I’m exhausted, I’m grumpy, and I’m indifferent. No, I’m not having my period. It’s the hijab. Well, not because that it represents Islam, just that I have to wear this thing on my head till Friday!!! I just cannot wait to take it off!!!
Nothing really happened today, people slowed down to sightsee the strange creature with the black fabric on her head walk by and graze on the grass. I think now people are figuring out that this whole hijab thing is a project of Creative Writing. Several people, more than yesterday have came up to me and asked, “Are you in Creative Writing?” I have denied it so many times that I don’t really feel guilt about lying any more. How sad is that? I’m just exhausted from all the mental work of who knows what and how to work around that. Some people that don’t know have interpreted for people that know and the people that know unknowingly give clues to the interpreter. So that really makes the situation even worse for me! I’m planning on this Friday that I’m going to tell everyone I know and stage a dramatic unveiling of the black hijab. Yeah right. At home. Just take off the pin and take off the hijab. Horns, trumpets, drums sound! Confetti fall everywhere, people dance for their lives. Alas! That would not happen. Just wanted to say ‘alas’. I don’t care whether if it makes sense or not. I really want to sound intellectual. Hehe. I hope I succeed. Oh boy. I am so exhausted I’m not myself. I’m the sarcastic Tory, not happy and bubbly Tory.

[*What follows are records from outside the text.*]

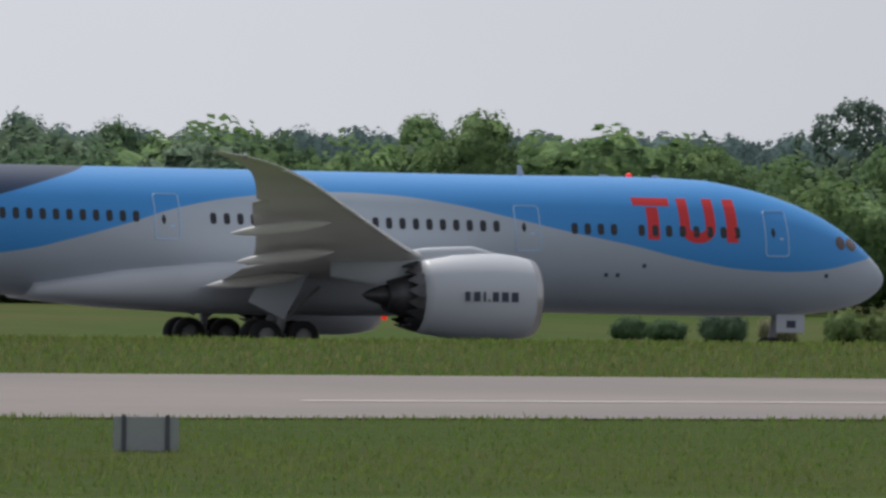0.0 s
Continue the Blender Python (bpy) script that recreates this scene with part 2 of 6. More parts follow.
def ground_z(x, y):
    near = bow(x, -1.296e-5, 8.16e-3, 4.37, 720)
    far = bow(x, -9.86e-6, 4.70e-3, 4.83, 640)
    crest = bow(x, -1.03e-5, 5.5e-3, 4.57, 720) - 0.1
    rz = runway_z(x)
    crest += 0.2 * ramp01(x, 250, 310) * (1 - ramp01(x, 360, 420))
    crest -= 0.12 + 0.25 * ramp01(x, 590, 700) + 0.62 * ramp01(x, 710, 860)
    far -= 0.4 * ramp01(x, 570, 640)
    crest = max(crest, rz - 0.3)
    d = math.hypot(x, y)
    if y <= 415:
        z = near + 0.25 * ramp01(y, 415, 330)
        z += (9.3 - z) * ramp01(d, 330, 40)
        if y < 100 and x > 0:
            z = z + (2.5 - z) * ramp01(d, 400, 900) * 0.5
        return z
    if y <= 495:
        return near + (far - near) * (y - 415) / 80
    if y <= 618:
        return far + (crest - far) * (y - 495) / 123 + (0.1 + 0.4 * ramp01(x, 290, 350) * (1 - ramp01(x, 430, 560))) * math.sin((y - 495) / 123 * math.pi)
    if y <= 636:
        return crest + (rz - crest) * ramp01(y, 618, 636)
    if y <= 700:
        return rz
    az = math.degrees(math.atan2(x, y))
    back = 3.0 + 6.8 * ramp01(az, 29, 33) * (1 - ramp01(az, 38.5, 44))
    back -= 10.0 * ramp01(az, 61.8, 63.6) * ramp01(y, 715, 790) * (1 - ramp01(d, 2900, 4400))
    back += 6.4 * ramp01(d, 1900, 4700)
    t = ramp01(y, 695, 825)
    return rz + (back - rz) * t + 0.5 * t * noise.noise((x / 90, y / 90, 0))


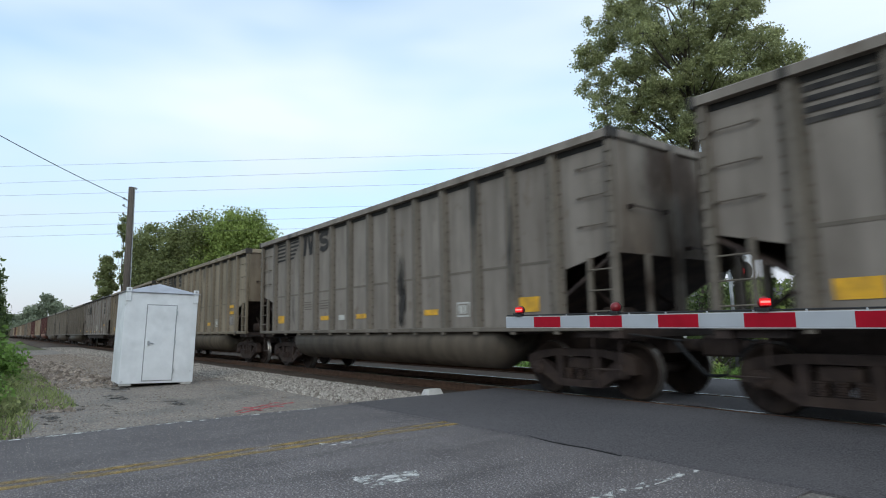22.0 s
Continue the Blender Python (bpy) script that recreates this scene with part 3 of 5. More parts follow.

Also, a certain person has told a certain someone about this certain project. Cough cough. Have you missed what I have said all along? Do. Not. Tell. Any. One. Of. This. Project. Period. Ok? Thank. You. Ok. Let’s. Move. On. Wow. I. Am. Absolutely. So. Grumpy. And. Tired. I. Find. This. Funny. How. Retarded. Wow.
Sorry. Gotta start a new paragraph or I get the punctuation syndrome. Hehe. Readers, just to clarify, I’m doing this hijab thing not to explore the Islamic religion, but to explore into American fears and attitudes towards Muslims in their society. So far you have seen some radical and somewhat funny examples, so the reaction range is far and wide. But this is the fourth day! Just past the middle! Today in class, I was talking to myself, as I always do, a revelation came to me. My eyes lit up, there’s only THREE days left to go!!! I don’t hate the hijab, just that I’m a little over this and I am so ready to toss my hair in the morning breeze that always blow at my school.
My fellow readers, I regret to say that I have failed this mission. I am now sniffling and stroking my dog’s head on my lap because of this catastrophic failure. For three full hours, I have shed my long sleeve shirt and pants and ran carelessly through the park with my lacrosse team. I know. I should be banished to Hell. I exposed my skin for men to see! And I have hugged someone I don’t even know that well! I had to abandon my Islamic faith during the game because it was extremely hot in the shirt so I just took it off and enjoyed, shamefully, the sun smiling on my arms. And I just fell into the infernal downspiral into addiction. I did not want to put the hijab on or my sweatpants because I really had that feeling of freedom. A feeling of freedom that long sleeved shirt and pants restrict. A feeling of freedom that the hijab limits. A feeling of freedom that obedience prevents. A feeling of freedom.